Do not be misled by short-term results; hold a "deeply idealized question" worth spending your life asking. The deeper its source, the more the experiences flowing into it later will become a rich, great river, carrying you to places no one has ever reached.

Insight 7: Leave "Slight Dissatisfaction" Before You Are Exhausted

Many people continue working until they consume all their energy and burn out. However, if the brain remembers a state of total exhaustion as "pain," resuming the next day transforms into a heavy obligation.

The secret to keeping the cycle of creativity turning infinitely lies in strategically putting your pen down while allowing "the quiet satisfaction of having progressed this far today" to coexist with "the small dissatisfaction of wanting to see what happens tomorrow." By intentionally pausing with spare energy, the unconscious circuits are not closed; they quietly continue to work even while you sleep, holding onto the suspended question.

Turn this dissatisfaction into a "bridge to tomorrow." This is the aesthetics of intellectual interruption, allowing you to stand at the entrance of exploration every morning with a light step, unaffected by waves of motivation.

Conclusion: A Quiet "Season of Spring" for Your Heart

Kiyoshi Oka loved the Manyoshu and Basho's haiku as the greatest reference books for mathematics, and he valued Norinaga Motoori's "true heart" because they most purely preserved the "emotion" at the center of humanity.
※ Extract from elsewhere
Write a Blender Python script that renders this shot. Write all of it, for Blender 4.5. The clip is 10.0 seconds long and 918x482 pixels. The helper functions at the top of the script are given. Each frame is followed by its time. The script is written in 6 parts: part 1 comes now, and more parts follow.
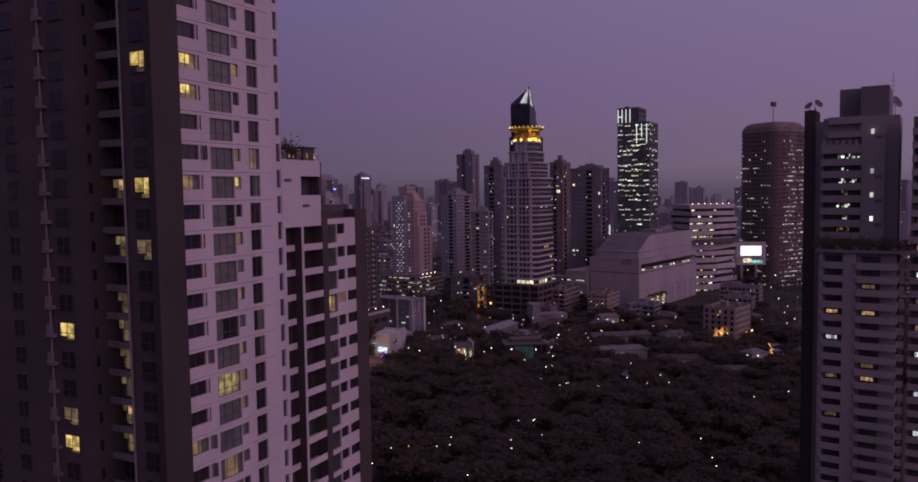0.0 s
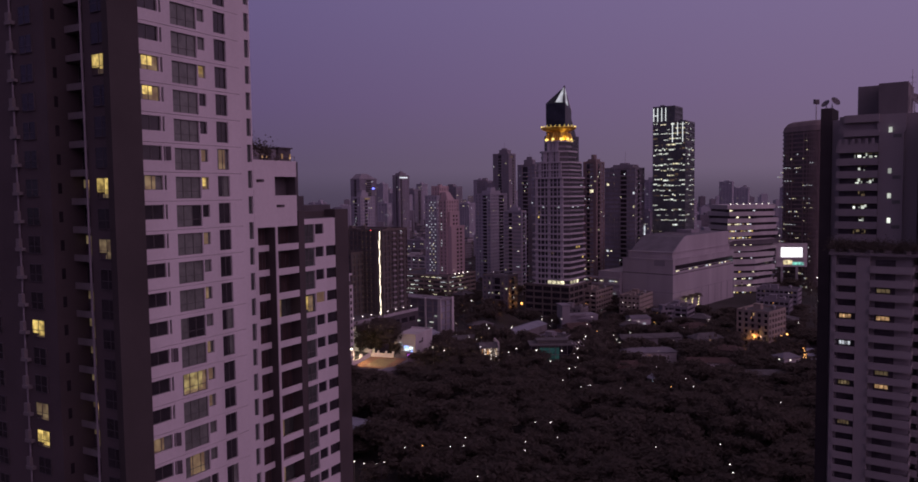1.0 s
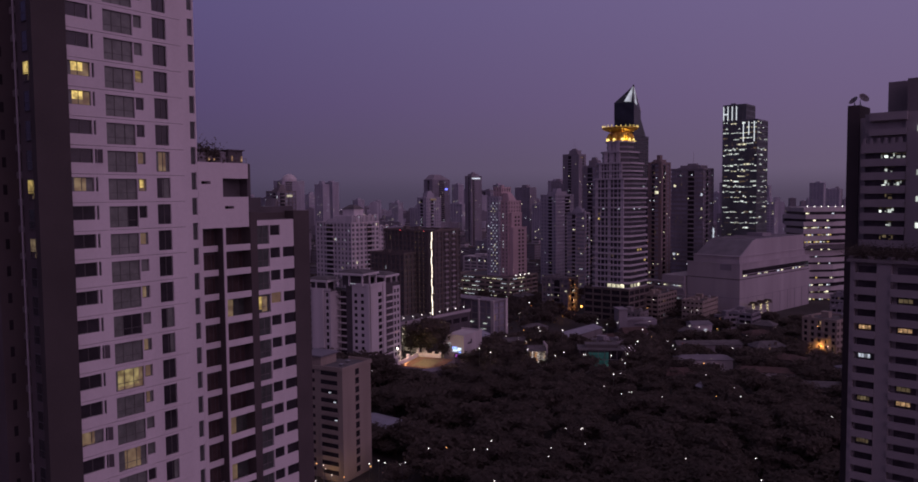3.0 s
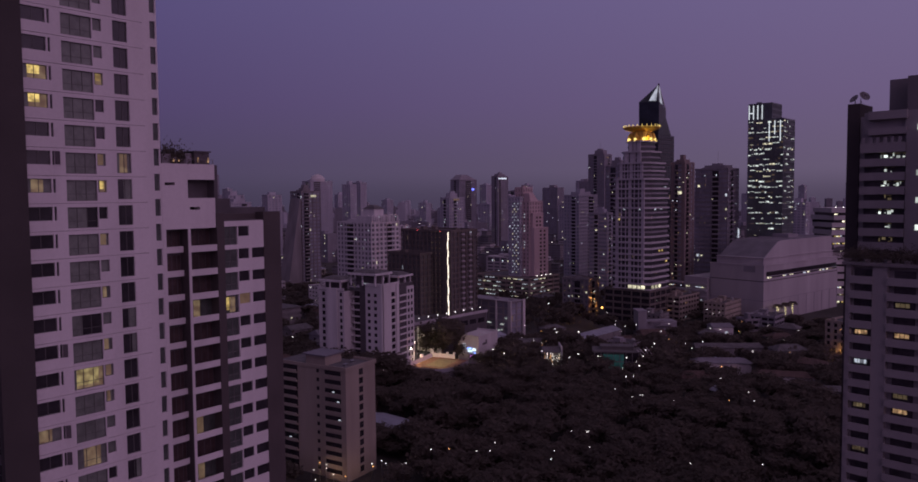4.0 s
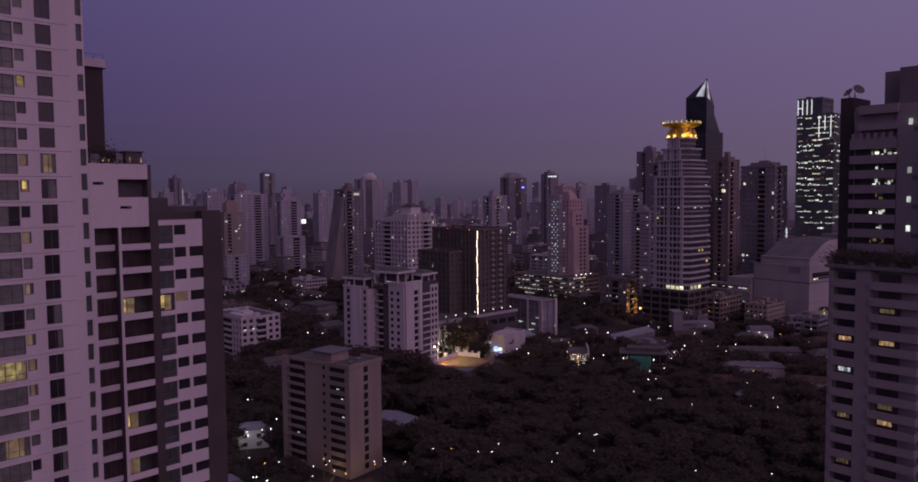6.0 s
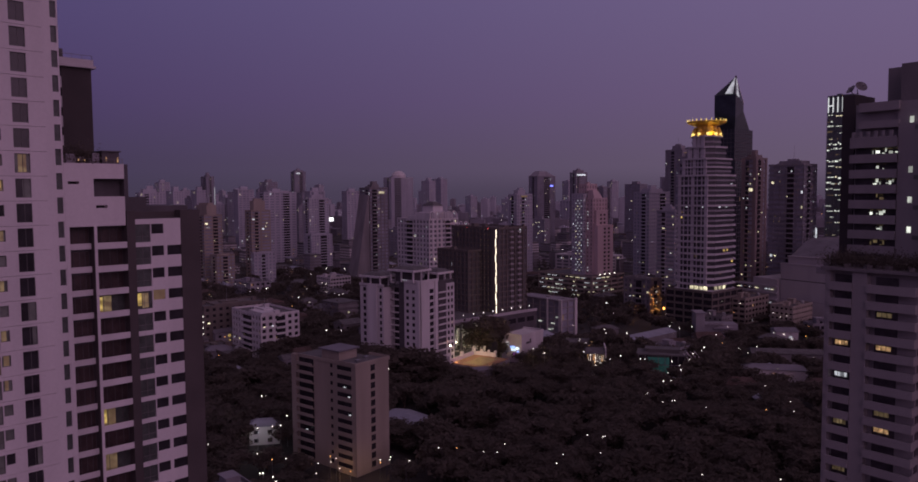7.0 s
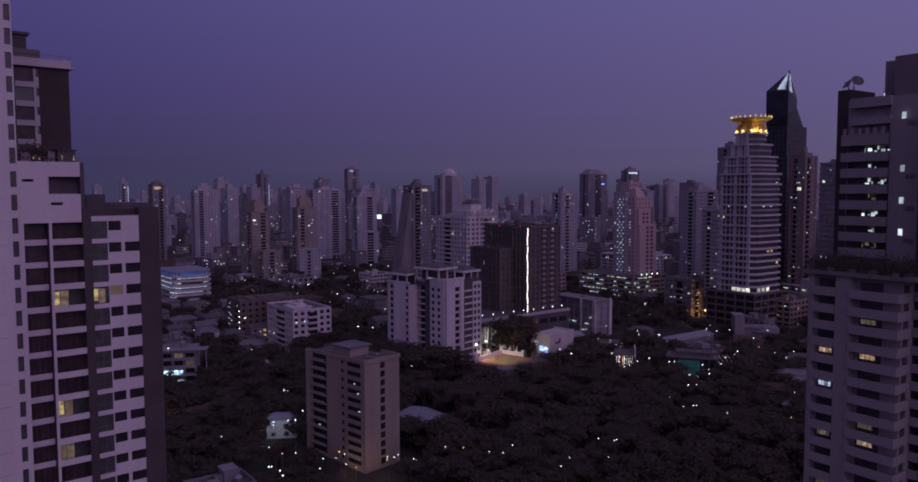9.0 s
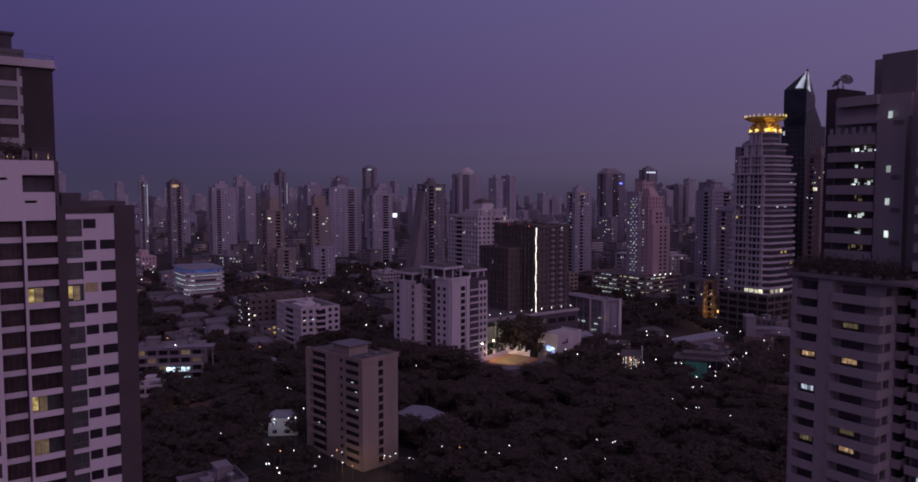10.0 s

Stripping off the armor of logic and efficiency—the "foreign heart" (Karagokoro)—and striving to connect deeply and emotionally with the world was the true identity of this genius's creativity.

Treating the ups and downs of motivation like changes in the weather, and simply continuing to walk your chosen path dispassionately on both sunny and rainy days. The process of warming the question with quiet curiosity, without seeking dramatic changes, will deeply connect your existence to the world.

Tomorrow morning, will the first "question" you face be a simple one aimed at gaining someone's approval? Or will it be a nostalgic, pure "Spring Question" for your life to resonate deeply with the world?